While Vladimir Putin has denied any election meddling in the 2016 poll, in the 1960’s the then-president of the Soviet Union, Nikita Khrushchev, boasted frankly about his support for John F.Kennedy.
“You know, Mr. Kennedy, we voted for you,” Khruschev told Kennedy as Kruschev alleged in his 1961 memoir.
Kruschev claimed Kennedy responded, “You’re right. I admit you played a role in the election and cast your vote for me.”
The U.S. is Not So Innocent of Election Meddling
During the Cold War, U.S. interference in other countries’ elections was so common it was accepted as normal. According to Don H.Levin, a postdoctoral fellow at the Institute for Politics and Strategy at Carnegie Mellon University, there were 68 American interventions in worldwide elections from 1946 to 1989.
Presidential candidates that were backed by Washington in that era were no more democratic than their opponents. Instead, the U.S. focused on helping any candidate that was willing to serve its interests.
However, in recent years, U.S. interference in elections has claimed a purpose of strengthening democratic processes and civil rights in foreign countries.

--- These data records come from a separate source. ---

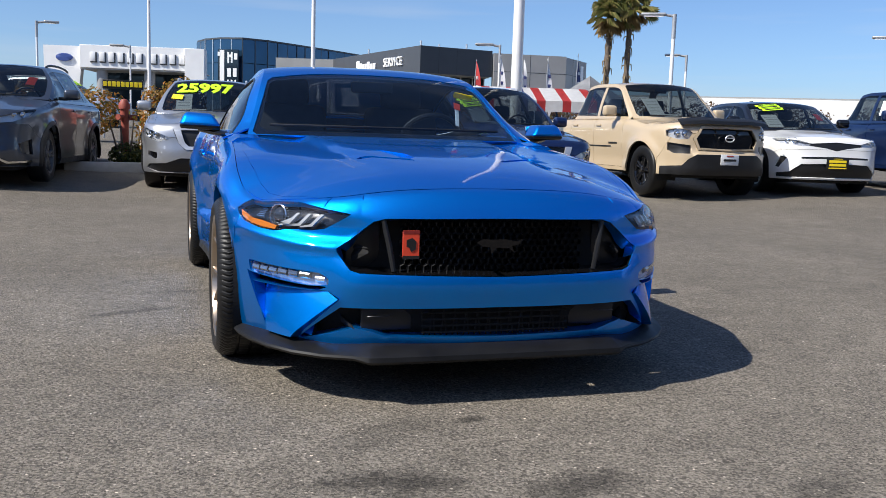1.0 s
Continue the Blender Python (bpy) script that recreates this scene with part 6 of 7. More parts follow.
def palm(x, y, h, seed):
    rnd = random.Random(seed)
    z = ground_z(x, y)
    t = empty("palm_tree", pose(x, y, z), "tall fan palm with a shaggy skirt of dry fronds", "palm tree", "palms")
    pts, rad = [], []
    for i in range(26):
        k = i / 25
        pts.append((0.15 * math.sin(k * 2.0), 0.1 * math.sin(k * 3), h * k))
        rad.append(0.125 - 0.030 * k + (0.018 if i % 2 else 0.0) + rnd.uniform(-0.01, 0.015) + (0.04 if k > 0.45 else 0) * rnd.random())
    part("trunk", tube_bm(pts, rad, 10), BARK, t)
    bm = bmesh.new()
    for i in range(34):
        k = rnd.uniform(0.45, 0.93)
        a = rnd.uniform(0, 6.28)
        r = 0.15
        p = Vector((0.15 * math.sin(k * 2) + r * math.cos(a), 0.1 * math.sin(k * 3) + r * math.sin(a), h * k))
        tube_bm([p - Vector((0.1 * math.cos(a), 0.1 * math.sin(a), 0)), p + Vector((0.06 * math.cos(a), 0.06 * math.sin(a), -0.05)), p + Vector((0.10 * math.cos(a), 0.10 * math.sin(a), -rnd.uniform(0.15, 0.5)))], [0.035, 0.03, 0.010], 5, bm)
    tagged(link_mesh("stub_sheath", bm, LEAF_DRY, t, "", True, 40), kind="stuff")

    def fronds(name, n, lo, hi, length, mat):
        verts, faces = [], []
        for _ in range(n):
            a = rnd.uniform(0, 6.28)
            el = radians(rnd.uniform(lo, hi))
            d = Vector((math.cos(a) * math.cos(el), math.sin(a) * math.cos(el), math.sin(el)))
            side = d.cross(Vector((0, 0, 1)))
            side = side.normalized() if side.length > 0.05 else Vector((1, 0, 0))
            upv = side.cross(d)
            base = Vector((0.14, 0.02, h - 0.1))
            hub = base + d * length * 0.48 + Vector((0, 0, -0.06))
            k = len(verts)
            w = 0.025
            verts += [base - side * w, base + side * w, hub + side * w, hub - side * w]
            faces += [(k, k + 1, k + 2), (k, k + 2, k + 3)]
            L = length * rnd.uniform(0.75, 1.1)
            for j in range(15):
                b = radians(-78 + 156 * j / 14)
                e = d * math.cos(b) + side * math.sin(b)
                tip = hub + e * L * 0.55 + Vector((0, 0, -0.28 * L * abs(math.sin(b)) - 0.14)) + upv * 0.05
                q = e.cross(upv).normalized() * 0.034
                mid = hub + e * L * 0.30 + upv * 0.03
                k = len(verts)
                verts += [hub, mid + q, tip, mid - q]
                faces += [(k, k + 1, k + 2), (k, k + 2, k + 3)]
        me = bpy.data.meshes.new(name)
        me.from_pydata([tuple(v) for v in verts], [], faces)
        me.materials.append(mat)
        ob = new(name, me)
        ob.parent = t
    fronds("crown", 24, -18, 88, 1.38, LEAF_PALM)
    fronds("dry_skirt", 18, -82, -20, 0.90, LEAF_DRY)
    return t


palm(19.35, 36.3, 6.55, 5)
palm(20.25, 36.0, 6.85, 9)
tree(56.0, 15.0, 5.95, 4.2, 21, leaves=17000)
tree(61.5, 10.3, 5.8, 3.8, 22, leaves=14000)
tree(57.5, 4.6, 8.1, 4.1, 23, leaves=16000)
tree(60.0, -0.7, 7.2, 4.4, 24, leaves=12000)
tree(66.0, 19.5, 5.2, 3.4, 25)
for i, (x, y, h) in enumerate(((69.5, 30.0, 5.6), (63.0, 23.0, 4.4))):
    t = empty("conifer", pose(x, y, ground_z(x, y)), "small dark conifer far behind the pickups", "conifer", "far conifers")
    part("trunk", tube_bm([(0, 0, 0), (0, 0, h * 0.9)], [0.12, 0.04], 7), OAK_BARK, t)
    leaf_cloud("crown", [(0, 0, h * (0.35 + 0.14 * k), 0.75 - 0.15 * k, 0.75 - 0.15 * k, h * 0.13) for k in range(5)], 700, 0.26, LEAF_GREEN, t, 40 + i)


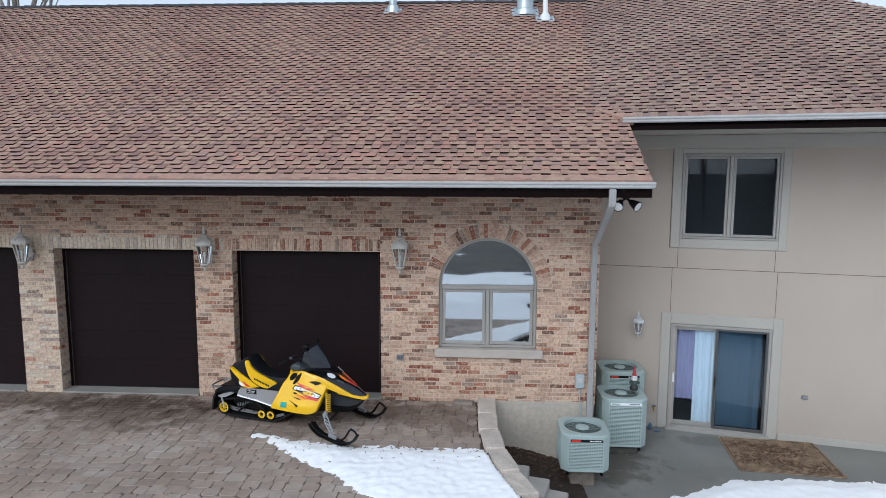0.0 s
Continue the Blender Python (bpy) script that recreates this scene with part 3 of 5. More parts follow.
bm = bmnew()
box(bm, LOW_GABLE_X, STEP_X - 0.002, HIGH_Y - 0.035, HIGH_Y + 0.16, -0.006, 0.012, 0, PLANE)
part("starter_strip", bm, M["starter"], roof, "brown starter shingles along the eave")
bm = bmnew()
box(bm, STEP_X, RAKE_X, EAVE_Y - 0.035, EAVE_Y + 0.10, -0.008, 0.0075, 0, PLANE)
part("starter_strip", bm, M["starter"], roof, "brown starter shingles along the eave")

SHINGLE_CHUNKS = shingles(Matrix(((1, 0, 0, 0), (0, 1, 0, EAVE_Y), (0, SLOPE, 1, EAVE_Z), (0, 0, 0, 1))), RIDGE_Y - EAVE_Y, main_left, main_right, 3)
WING_SHINGLES = shingles(WPLANE, W_RIDGE, lambda u: max(0.47 - 1.6 * u, wing_left(u) - 0.06), wing_right, 4)


# ---- gutters, fascias, soffits ----
def gutter(name, length, m, drop=0.0):
    """A gutter along x from 0, hung on a fascia in y = 0, top in z = 0."""
    g = thing(name, "pale grey aluminium eave gutter", "gutter", m)
    prof = [(0.0, 0.0), (0.0, -0.125), (-0.075, -0.125), (-0.092, -0.10), (-0.096, -0.065), (-0.118, -0.035), (-0.122, 0.0), (-0.106, 0.002), (-0.106, -0.012), (-0.112, -0.014),
            (-0.108, -0.034), (-0.088, -0.062), (-0.084, -0.098), (-0.07, -0.118), (-0.006, -0.118), (-0.006, 0.0)]
    prof = [(y, z * 0.66) for y, z in prof]
    bm = bmnew()
    a = [bm.verts.new((0, y, z)) for y, z in prof]
    b = [bm.verts.new((length, y, z)) for y, z in prof]
    for i in range(len(prof)):
        j = (i + 1) % len(prof)
        bm.faces.new((a[i], a[j], b[j], b[i]))
    bm.faces.new(a[::-1]); bm.faces.new(b)
    part("trough", bm, M["gutter"], g)
    for xx in (-0.002, length - 0.001):
        bm = bmnew()
        outline = prof[:7]
        p = [bm.verts.new((xx, y, z)) for y, z in outline]
        q = [bm.verts.new((xx + 0.003, y, z)) for y, z in outline]
        bm.faces.new(p); bm.faces.new(q[::-1])
        for i in range(len(p)):
            bm.faces.new((p[i], p[(i + 1) % len(p)], q[(i + 1) % len(p)], q[i]))
        part("end_cap", bm, M["gutter"], g)
    return g


gutter("gutter", RAKE_X + 0.02 - (STEP_X - 0.08), pose(STEP_X - 0.08, EAVE_Y - 0.005, EAVE_Z - 0.026))
gutter("gutter", STEP_X - LOW_GABLE_X + 0.02, pose(LOW_GABLE_X - 0.06, HIGH_Y - 0.005, roof_z(HIGH_Y) + 0.008))
gutter("gutter", wing_right(0) - 0.42, WR @ pose(0.46, -0.005, WZ - 0.015))

LOW_SOFFIT, HIGH_SOFFIT, WING_SOFFIT = 3.388, 3.855, 4.36
eaves = (("low", STEP_X, RAKE_X, EAVE_Y, LOW_SOFFIT, EAVE_Z, Matrix()), ("high", LOW_GABLE_X, STEP_X, HIGH_Y, HIGH_SOFFIT, roof_z(HIGH_Y), Matrix()),
         ("wing", 0.5, wing_right(0), 0.0, WING_SOFFIT, WZ, WR))
for nm, x0, x1, y, zs, zt, m in eaves:
    bm = bmnew()
    box(bm, x0, x1, y, y + 0.03, zs - 0.02, zt - 0.03, 0.003, m)
    tagged(part("fascia_" + nm, bm, M["fascia"]), "dark brown painted eave fascia board", "fascia", kind="structure")
    bm = bmnew()
    back = -0.012 if nm != "wing" else 1.75
    if nm == "low":
        plan = [(x0 + 0.012, y + 0.032), (x1 - 0.003, y + 0.032), (x1 - 0.003, back), (-0.15, back), (x0 + 0.012, -0.80)]
        lo_, hi_ = ([bm.verts.new((px_, py_, z_)) for px_, py_ in plan] for z_ in (zs, zs + 0.02))
        bm.faces.new(lo_[::-1]); bm.faces.new(hi_)
        for i in range(5):
            bm.faces.new((lo_[i], lo_[(i + 1) % 5], hi_[(i + 1) % 5], hi_[i]))
    else:
        box(bm, x0 + 0.003, x1 - 0.003, y + 0.032, back, zs, zs + 0.02, 0, m)
    for k in range(int((x1 - x0) / 0.3) - 1):
        box(bm, x0 + 0.45 + k * 0.3, x0 + 0.458 + k * 0.3, y + 0.04, back - 0.004, zs - 0.004, zs + 0.001, 0, m)
    tagged(part("soffit_" + nm, bm, M["trim"] if nm == "wing" else M["soffit"]), "greyish tan boxed eave soffit" if nm == "wing" else "dark brown boxed eave soffit", "soffit", kind="structure")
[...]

Intervention is often also carried out openly by providing grants to civic and business organizations in addition to political parties.
Many dispute the U.S.’ true motive behind foreign interference. As an example, the U.S. claims their involvement in Syria is based on anti-terrorism initiatives and humanitarian concerns. However, others argue the U.S. is trying to institute a coup and remove Syrian President Bashar al-Assad from office.
While meddling in foreign elections is arguably a long-established political tactic, it is the nature of meddling that has changed. The back alley deals, shady financial transactions and even attempted assassinations of the old days are being replaced by big data and the psychological manipulation of voters that is made possible via the internet.
Election meddling itself, however, is likely here to stay.